## DATA FOR THIS EXERCISE
==========
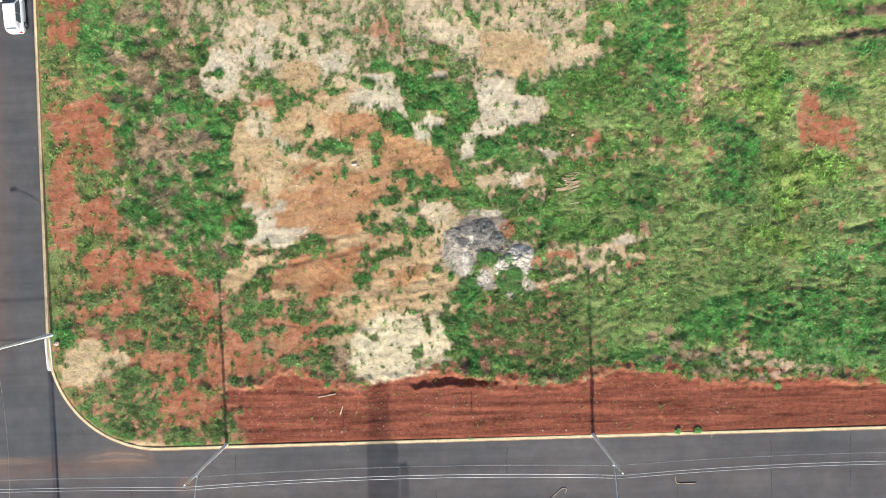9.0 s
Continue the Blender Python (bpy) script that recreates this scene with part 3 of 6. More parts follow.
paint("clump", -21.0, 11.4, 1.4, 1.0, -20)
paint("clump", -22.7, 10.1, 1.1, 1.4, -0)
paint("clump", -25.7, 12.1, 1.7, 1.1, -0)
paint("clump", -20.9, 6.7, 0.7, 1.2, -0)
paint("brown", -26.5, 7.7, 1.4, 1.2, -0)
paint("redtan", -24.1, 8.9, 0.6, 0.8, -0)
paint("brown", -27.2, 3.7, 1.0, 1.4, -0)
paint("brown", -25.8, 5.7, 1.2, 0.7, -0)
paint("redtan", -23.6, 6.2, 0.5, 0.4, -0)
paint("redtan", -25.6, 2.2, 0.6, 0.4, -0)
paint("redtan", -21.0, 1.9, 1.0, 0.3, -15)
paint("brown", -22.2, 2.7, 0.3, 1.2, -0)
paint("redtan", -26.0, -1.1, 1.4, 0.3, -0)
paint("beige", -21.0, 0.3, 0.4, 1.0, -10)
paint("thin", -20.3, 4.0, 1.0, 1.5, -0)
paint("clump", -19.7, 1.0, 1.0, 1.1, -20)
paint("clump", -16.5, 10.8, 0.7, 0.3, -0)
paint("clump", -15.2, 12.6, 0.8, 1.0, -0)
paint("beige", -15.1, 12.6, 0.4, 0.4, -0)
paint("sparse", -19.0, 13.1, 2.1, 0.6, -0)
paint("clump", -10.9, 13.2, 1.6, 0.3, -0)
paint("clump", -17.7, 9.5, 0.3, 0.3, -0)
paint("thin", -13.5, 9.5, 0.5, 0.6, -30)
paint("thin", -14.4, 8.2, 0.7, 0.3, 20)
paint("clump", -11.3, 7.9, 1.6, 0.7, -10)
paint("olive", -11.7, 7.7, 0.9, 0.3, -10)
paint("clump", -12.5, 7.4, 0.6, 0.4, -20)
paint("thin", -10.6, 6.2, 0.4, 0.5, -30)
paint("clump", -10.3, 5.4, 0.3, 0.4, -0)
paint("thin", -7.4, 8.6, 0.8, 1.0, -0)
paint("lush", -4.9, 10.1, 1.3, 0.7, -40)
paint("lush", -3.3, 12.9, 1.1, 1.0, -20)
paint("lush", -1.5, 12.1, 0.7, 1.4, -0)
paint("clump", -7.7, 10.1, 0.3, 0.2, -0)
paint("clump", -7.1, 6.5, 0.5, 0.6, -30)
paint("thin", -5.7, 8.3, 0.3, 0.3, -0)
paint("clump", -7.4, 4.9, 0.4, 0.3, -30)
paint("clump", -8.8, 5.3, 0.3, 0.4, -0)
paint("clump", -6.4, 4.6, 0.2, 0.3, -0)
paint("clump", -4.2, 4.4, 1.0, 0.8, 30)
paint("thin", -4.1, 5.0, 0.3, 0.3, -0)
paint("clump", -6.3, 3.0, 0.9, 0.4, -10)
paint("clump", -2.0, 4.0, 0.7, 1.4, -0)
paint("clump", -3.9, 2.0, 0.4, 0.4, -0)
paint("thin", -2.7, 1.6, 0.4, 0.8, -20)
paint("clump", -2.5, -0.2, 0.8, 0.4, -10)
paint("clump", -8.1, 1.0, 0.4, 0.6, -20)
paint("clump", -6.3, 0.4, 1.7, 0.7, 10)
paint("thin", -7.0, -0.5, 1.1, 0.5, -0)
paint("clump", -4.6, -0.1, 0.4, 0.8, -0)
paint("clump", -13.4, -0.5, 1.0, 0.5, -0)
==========
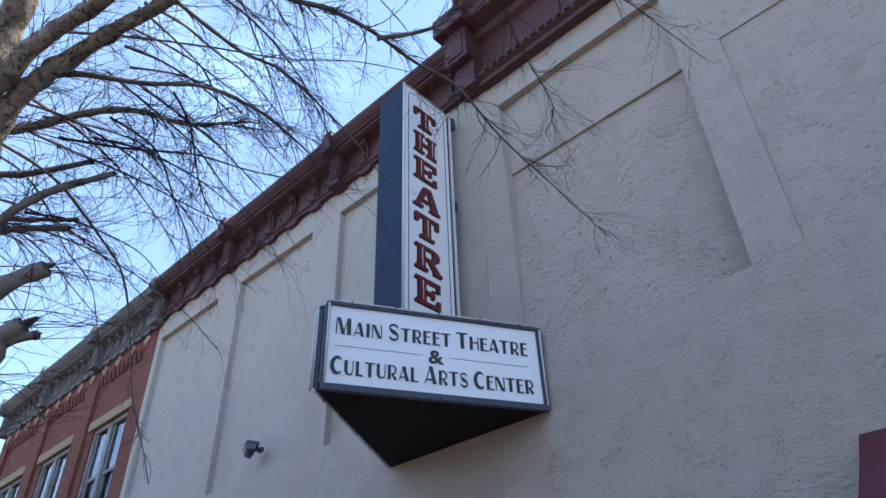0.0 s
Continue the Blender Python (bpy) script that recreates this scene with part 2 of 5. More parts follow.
==========
Report how many lines of the data contain the word "script", using the number alone.

## TASK SOLUTION
2